His column on Beck's exit from Fox news is heavy on emotion, light on facts, devoid of logic, and saturated with hypocrisy and an Orwellian urge to rewrite history.
Glenn Beck, Fox end dark, nasty cable era today
Controversial host leaves a legacy of reckless, divisive speech behind
One of the things that sets professional journalists apart from the unwashed masses is their appreciation of nuance and their rejection of of simplistic black and white thinking.
I am glad to see Beck leaving Fox News today, and I do not have one good thing to say about him -- or Fox for giving him this pulpit.
OK, maybe Zurawik is right that. Maybe Beck is way out there with Hitler, Stalin, and serial killers. Unadulterated evil with no redeeming characteristics. But i doubt it. Even if i knew nothing of Beck I'd still question Zurawik's conclusions because the case he presents is so laughably weak.
Our outraged critic leads off by blaming Beck for our climate of incivility even when Beck is the victim of boorish, intolerant behavior:
I wonder why he found it surprising that he and his family were not embraced by a crowd at Bryant Park when they attended an outdoor film showing there recently...
Our betters in the MSM love to lecture us about the necessity to tolerate unpopular speech. But Zurawik's comments makes one wonder about their sincerity. Apparently, some unpopular speech deserves to be met with open hostility; We show our tolerance by acting intolerant. Black is white, up is down.
Of course, it is unfortunate if what he says happened did happen. But given his reckless on-air attacks on the president of the United States and others, I do not think he should be surprised by any hostility he encounters in his off-air life.
Our intrepid critic-- a made member of the MSM-- does not know what happened in Bryant Park. But he has his doubts.
what we mainly have is Beck's tearful on-air account during Tuesday's show of what happened to him and his family. And Beck is not exactly my idea of a reliable narrator.
An honest man might do a little digging before he accuses someone of lying. We naive amateurs assume that journalists are paid to 'get to the bottom of the story.' (Actually most of us no longer assume that, but the MSM keeps telling us that's what they do.)
It's not too hard to find evidence that supports Beck's account. It must be fairly easy because even bloggers could do it.
What we see here is the political utility of journalistic agnosticism. As long as Zurawik does not know what happened to Beck and his family then he can slyly suggest that Beck is lying.
The rest of his bill of particulars is equally dishonest. For instance, he trots out Van Jones as a victim of the insidious Beck.
He called one of Obama's senior aides, Van Jones, a communist, and he went after him day after day after day for one stretch on his show, using rhetoric straight out of the ugly McCarthy era of the 1950s.
Which just goes to prove that Barbara Olson was exactly right:
In our political culture, the incantation of "McCarthyism" serves as a kind of permanent restraining order on legitimate inquiries about the political past of people on the Left.

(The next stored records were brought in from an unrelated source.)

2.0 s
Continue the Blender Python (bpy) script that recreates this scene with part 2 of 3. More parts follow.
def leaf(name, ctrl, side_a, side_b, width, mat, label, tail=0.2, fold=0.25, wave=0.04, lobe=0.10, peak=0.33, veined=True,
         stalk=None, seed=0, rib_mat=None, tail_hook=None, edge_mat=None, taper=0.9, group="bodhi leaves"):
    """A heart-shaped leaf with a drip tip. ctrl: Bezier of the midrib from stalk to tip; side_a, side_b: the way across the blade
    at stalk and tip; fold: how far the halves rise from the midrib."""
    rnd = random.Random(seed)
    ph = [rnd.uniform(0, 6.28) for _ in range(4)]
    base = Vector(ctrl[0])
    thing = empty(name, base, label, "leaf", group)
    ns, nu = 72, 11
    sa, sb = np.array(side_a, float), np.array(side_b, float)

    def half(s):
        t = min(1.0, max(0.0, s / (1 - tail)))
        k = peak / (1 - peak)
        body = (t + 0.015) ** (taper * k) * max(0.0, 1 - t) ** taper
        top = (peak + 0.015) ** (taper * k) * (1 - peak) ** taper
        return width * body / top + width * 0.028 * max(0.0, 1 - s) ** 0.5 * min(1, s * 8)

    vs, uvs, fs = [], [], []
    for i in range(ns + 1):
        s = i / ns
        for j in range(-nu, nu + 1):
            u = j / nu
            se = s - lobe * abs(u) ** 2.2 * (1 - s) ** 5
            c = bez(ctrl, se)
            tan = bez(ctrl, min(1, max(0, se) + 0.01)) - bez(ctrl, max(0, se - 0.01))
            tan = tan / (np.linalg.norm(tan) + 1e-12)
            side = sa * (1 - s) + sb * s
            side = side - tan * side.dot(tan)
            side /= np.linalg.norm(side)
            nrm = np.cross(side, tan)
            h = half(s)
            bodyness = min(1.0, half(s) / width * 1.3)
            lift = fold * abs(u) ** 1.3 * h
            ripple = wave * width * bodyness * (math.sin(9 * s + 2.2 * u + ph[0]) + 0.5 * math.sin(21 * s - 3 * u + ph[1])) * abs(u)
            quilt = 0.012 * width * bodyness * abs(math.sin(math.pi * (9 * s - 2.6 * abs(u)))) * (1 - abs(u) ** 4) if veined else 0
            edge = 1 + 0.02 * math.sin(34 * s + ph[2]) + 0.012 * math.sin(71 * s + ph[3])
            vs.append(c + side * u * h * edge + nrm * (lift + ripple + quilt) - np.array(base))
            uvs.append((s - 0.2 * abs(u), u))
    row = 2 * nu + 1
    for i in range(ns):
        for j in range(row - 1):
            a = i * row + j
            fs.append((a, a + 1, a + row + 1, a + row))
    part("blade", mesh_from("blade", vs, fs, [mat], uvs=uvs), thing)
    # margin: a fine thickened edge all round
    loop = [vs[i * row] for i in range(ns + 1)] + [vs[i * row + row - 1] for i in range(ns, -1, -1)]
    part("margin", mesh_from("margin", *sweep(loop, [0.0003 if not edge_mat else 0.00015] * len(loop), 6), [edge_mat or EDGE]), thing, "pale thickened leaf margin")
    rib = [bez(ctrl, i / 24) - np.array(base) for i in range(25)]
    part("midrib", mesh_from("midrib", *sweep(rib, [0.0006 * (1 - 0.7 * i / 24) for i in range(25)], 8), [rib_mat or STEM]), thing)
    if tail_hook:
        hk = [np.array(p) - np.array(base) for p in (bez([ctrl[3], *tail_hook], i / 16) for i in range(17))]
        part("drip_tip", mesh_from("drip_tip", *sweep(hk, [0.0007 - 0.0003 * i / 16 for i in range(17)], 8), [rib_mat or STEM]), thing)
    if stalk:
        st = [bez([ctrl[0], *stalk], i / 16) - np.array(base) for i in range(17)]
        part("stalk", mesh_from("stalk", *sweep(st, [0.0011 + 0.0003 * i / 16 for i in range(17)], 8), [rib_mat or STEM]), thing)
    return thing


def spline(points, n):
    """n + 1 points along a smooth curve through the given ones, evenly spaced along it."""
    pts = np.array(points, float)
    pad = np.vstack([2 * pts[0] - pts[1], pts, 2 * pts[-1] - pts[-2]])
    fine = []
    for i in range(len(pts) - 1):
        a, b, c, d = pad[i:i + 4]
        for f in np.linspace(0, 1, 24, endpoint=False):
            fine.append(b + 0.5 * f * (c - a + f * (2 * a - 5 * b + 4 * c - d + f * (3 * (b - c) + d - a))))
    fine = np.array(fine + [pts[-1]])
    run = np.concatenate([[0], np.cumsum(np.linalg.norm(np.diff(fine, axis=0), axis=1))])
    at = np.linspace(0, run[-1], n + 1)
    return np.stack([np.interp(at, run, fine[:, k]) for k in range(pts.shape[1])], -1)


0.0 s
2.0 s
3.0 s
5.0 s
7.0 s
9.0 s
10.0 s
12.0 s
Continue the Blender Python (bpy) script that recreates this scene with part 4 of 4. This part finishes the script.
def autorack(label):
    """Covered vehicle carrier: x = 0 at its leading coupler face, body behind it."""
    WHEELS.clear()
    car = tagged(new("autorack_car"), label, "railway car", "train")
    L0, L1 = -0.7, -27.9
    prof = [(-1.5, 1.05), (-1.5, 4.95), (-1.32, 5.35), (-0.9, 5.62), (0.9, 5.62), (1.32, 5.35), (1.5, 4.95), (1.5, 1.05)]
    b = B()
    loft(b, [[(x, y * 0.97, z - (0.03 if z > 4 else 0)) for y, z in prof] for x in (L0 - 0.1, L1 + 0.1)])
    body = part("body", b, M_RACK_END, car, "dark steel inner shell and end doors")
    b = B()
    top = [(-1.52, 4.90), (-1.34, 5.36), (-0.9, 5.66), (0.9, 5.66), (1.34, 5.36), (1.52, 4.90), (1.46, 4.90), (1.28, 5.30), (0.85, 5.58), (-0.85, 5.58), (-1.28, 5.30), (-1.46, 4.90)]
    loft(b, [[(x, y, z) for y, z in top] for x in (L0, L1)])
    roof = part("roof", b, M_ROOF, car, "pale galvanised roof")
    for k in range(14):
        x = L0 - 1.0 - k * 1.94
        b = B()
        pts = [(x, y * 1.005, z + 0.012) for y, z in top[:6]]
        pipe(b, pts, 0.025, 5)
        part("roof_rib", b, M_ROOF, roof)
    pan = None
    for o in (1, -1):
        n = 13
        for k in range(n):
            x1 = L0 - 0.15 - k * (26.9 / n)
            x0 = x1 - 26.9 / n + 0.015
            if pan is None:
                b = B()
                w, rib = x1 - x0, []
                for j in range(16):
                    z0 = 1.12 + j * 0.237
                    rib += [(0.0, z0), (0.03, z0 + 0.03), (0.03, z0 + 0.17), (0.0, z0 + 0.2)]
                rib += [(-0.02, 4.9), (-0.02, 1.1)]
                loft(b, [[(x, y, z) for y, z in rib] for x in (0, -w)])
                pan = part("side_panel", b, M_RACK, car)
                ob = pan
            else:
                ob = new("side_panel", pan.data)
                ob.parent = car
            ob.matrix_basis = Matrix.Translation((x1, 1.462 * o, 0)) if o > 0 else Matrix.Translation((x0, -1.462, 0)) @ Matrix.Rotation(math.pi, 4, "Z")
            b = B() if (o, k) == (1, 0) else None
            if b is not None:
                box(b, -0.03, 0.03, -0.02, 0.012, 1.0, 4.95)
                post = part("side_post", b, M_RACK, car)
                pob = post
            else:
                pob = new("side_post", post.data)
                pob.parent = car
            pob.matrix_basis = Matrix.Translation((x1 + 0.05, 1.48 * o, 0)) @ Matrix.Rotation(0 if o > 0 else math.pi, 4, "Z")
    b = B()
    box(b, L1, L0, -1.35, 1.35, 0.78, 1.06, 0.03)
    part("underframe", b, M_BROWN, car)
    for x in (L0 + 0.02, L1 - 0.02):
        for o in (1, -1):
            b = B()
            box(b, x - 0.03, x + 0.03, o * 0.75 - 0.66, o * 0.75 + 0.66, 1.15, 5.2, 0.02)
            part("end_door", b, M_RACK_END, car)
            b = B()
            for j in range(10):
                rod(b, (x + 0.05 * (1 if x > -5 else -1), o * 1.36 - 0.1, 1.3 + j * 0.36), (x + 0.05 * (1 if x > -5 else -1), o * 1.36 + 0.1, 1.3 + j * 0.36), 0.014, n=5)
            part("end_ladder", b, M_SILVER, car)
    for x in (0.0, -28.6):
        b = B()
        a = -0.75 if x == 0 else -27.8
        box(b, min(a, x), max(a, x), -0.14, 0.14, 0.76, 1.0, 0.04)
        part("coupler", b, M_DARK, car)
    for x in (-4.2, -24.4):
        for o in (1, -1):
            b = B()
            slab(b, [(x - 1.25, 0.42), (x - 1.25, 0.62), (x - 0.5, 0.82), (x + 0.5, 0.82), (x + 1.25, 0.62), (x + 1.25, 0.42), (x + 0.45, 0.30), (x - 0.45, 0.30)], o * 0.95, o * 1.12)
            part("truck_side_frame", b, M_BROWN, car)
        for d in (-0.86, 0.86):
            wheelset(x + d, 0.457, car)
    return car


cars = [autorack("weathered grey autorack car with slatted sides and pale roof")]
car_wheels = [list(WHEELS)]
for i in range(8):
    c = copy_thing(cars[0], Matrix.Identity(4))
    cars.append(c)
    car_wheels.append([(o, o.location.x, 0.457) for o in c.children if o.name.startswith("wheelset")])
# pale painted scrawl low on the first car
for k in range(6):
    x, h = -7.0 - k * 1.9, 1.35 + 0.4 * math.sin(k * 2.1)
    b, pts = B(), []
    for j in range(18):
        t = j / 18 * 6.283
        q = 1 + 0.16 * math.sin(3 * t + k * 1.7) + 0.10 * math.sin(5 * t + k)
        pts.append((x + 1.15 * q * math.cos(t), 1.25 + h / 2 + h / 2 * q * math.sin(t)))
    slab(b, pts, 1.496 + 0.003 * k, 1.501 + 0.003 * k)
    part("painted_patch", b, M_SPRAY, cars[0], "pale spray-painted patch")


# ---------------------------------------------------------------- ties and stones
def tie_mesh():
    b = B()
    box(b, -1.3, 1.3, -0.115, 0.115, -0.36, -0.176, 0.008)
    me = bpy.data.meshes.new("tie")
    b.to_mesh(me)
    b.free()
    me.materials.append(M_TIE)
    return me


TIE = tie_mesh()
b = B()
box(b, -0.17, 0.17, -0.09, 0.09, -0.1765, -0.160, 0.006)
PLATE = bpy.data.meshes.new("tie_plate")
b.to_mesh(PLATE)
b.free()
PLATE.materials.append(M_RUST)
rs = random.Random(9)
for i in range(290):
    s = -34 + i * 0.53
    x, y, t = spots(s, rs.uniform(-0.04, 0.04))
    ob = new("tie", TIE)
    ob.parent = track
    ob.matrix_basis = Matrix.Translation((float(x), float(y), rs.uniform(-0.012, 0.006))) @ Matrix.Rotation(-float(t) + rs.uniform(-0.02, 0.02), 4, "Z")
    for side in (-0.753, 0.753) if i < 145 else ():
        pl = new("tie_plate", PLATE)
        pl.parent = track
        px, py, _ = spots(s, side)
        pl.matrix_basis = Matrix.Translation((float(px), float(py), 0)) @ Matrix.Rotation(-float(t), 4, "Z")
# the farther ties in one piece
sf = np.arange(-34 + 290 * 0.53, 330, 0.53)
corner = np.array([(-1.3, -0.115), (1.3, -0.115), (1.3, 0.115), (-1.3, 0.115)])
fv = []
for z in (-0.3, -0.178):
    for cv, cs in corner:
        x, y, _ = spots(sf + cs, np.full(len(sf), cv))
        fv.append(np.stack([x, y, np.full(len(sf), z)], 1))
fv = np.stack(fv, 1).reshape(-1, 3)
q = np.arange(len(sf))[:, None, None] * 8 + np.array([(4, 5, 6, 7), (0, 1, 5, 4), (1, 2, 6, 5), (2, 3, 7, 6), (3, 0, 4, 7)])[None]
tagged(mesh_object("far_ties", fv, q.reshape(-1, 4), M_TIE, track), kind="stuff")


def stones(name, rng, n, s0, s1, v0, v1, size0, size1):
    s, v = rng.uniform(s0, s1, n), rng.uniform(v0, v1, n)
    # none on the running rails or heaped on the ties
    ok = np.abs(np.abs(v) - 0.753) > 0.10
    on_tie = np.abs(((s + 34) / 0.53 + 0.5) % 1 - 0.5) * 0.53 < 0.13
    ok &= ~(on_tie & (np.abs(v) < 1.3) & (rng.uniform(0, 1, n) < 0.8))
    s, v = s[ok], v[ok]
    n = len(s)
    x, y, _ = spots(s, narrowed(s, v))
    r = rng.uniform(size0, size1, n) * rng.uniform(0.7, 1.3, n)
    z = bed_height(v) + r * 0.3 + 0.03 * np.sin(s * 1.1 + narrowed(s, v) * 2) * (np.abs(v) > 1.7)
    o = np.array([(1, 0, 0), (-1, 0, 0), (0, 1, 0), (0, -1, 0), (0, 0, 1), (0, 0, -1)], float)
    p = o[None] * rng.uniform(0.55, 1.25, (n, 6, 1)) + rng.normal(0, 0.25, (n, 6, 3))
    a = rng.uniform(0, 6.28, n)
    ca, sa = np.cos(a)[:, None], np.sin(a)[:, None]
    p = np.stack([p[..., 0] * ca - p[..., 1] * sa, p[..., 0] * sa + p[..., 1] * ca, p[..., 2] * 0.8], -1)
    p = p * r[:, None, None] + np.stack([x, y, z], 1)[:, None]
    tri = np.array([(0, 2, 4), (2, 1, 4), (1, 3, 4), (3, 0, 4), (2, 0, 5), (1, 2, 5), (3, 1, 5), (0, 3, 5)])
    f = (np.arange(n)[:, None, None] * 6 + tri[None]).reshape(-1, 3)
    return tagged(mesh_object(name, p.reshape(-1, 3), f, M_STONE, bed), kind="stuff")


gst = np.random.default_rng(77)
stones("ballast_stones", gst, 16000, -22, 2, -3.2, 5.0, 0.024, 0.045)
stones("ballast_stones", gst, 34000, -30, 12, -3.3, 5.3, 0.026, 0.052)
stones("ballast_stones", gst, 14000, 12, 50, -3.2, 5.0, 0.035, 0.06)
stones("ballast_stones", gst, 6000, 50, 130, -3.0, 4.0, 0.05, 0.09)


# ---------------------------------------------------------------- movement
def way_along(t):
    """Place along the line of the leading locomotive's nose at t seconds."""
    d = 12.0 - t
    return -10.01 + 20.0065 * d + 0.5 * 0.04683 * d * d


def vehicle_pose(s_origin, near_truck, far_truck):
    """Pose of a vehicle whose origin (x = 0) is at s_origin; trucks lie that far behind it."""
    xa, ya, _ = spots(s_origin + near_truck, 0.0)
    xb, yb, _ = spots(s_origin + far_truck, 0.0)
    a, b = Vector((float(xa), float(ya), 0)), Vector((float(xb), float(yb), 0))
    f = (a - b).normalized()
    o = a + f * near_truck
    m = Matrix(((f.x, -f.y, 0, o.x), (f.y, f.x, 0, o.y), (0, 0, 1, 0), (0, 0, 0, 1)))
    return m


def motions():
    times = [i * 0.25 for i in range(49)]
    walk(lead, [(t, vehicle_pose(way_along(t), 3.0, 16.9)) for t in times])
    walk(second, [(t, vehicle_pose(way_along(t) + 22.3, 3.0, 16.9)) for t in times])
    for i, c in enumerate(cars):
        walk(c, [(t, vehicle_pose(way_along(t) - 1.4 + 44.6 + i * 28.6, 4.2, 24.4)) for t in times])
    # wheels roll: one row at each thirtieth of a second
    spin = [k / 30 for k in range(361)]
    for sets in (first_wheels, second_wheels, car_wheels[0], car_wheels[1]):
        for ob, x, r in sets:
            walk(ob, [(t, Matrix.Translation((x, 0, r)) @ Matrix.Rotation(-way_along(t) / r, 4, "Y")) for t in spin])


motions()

Before Beck called Van Jones a communist, Van Jones called himself a communist
Jones had planned to move to Washington, DC, and had already landed a job and an apartment there. But in jail, he said, "I met all these young radical people of color -- I mean really radical, communists and anarchists. And it was, like, 'This is what I need to be a part of.'" Although he already had a plane ticket, he decided to stay in San Francisco. "I spent the next ten years of my life working with a lot of those people I met in jail, trying to be a revolutionary." In the months that followed, he let go of any lingering thoughts that he might fit in with the status quo. "I was a rowdy nationalist on April 28th, and then the verdicts came down on April 29th," he said. "By August, I was a communist."
If McCarthyism is bad because the Tailgunner accused innocent people of being communists, then it is absurd to invoke his name when it come to the Beck-Van Jones story.
Or is now an act of lese-majeste to tell the truth about Obama's czars?
In Z-world, calling Van Jones a communist was an act of unparallelled depravity. It is much worse calling the president a fascist war criminal.
Zurawik claims that Beck's reporting was "as nasty and dirty" as anything that took place during the 1950s blacklist. Yet, at the heart of the blacklist was the attempt to silence unpopular reporters and entertainers by pressuring their sponsors. Beck did not do that; the allies and associates of Van Jone tried to do that to Beck. In his sputtering, unthinking rage our esteemed critic hopes we won't remember that.
I've never been a big fan of Beck. I think even conservatives can find plenty to criticize about his show. Thoughtful criticism is essential to reasoned discourse. Zurawik wants us to believe that he is a defender of such discourse and that his attack on Beck was a necessary part of that defense. In the end, though, his column can best be described by the epithets he hurled at Beck: "ugly," "paranoid," "angry", "reckless", "hateful", "off-the-wall".
Maybe Pogo was right-- Zurawik has met the enemy and he is him.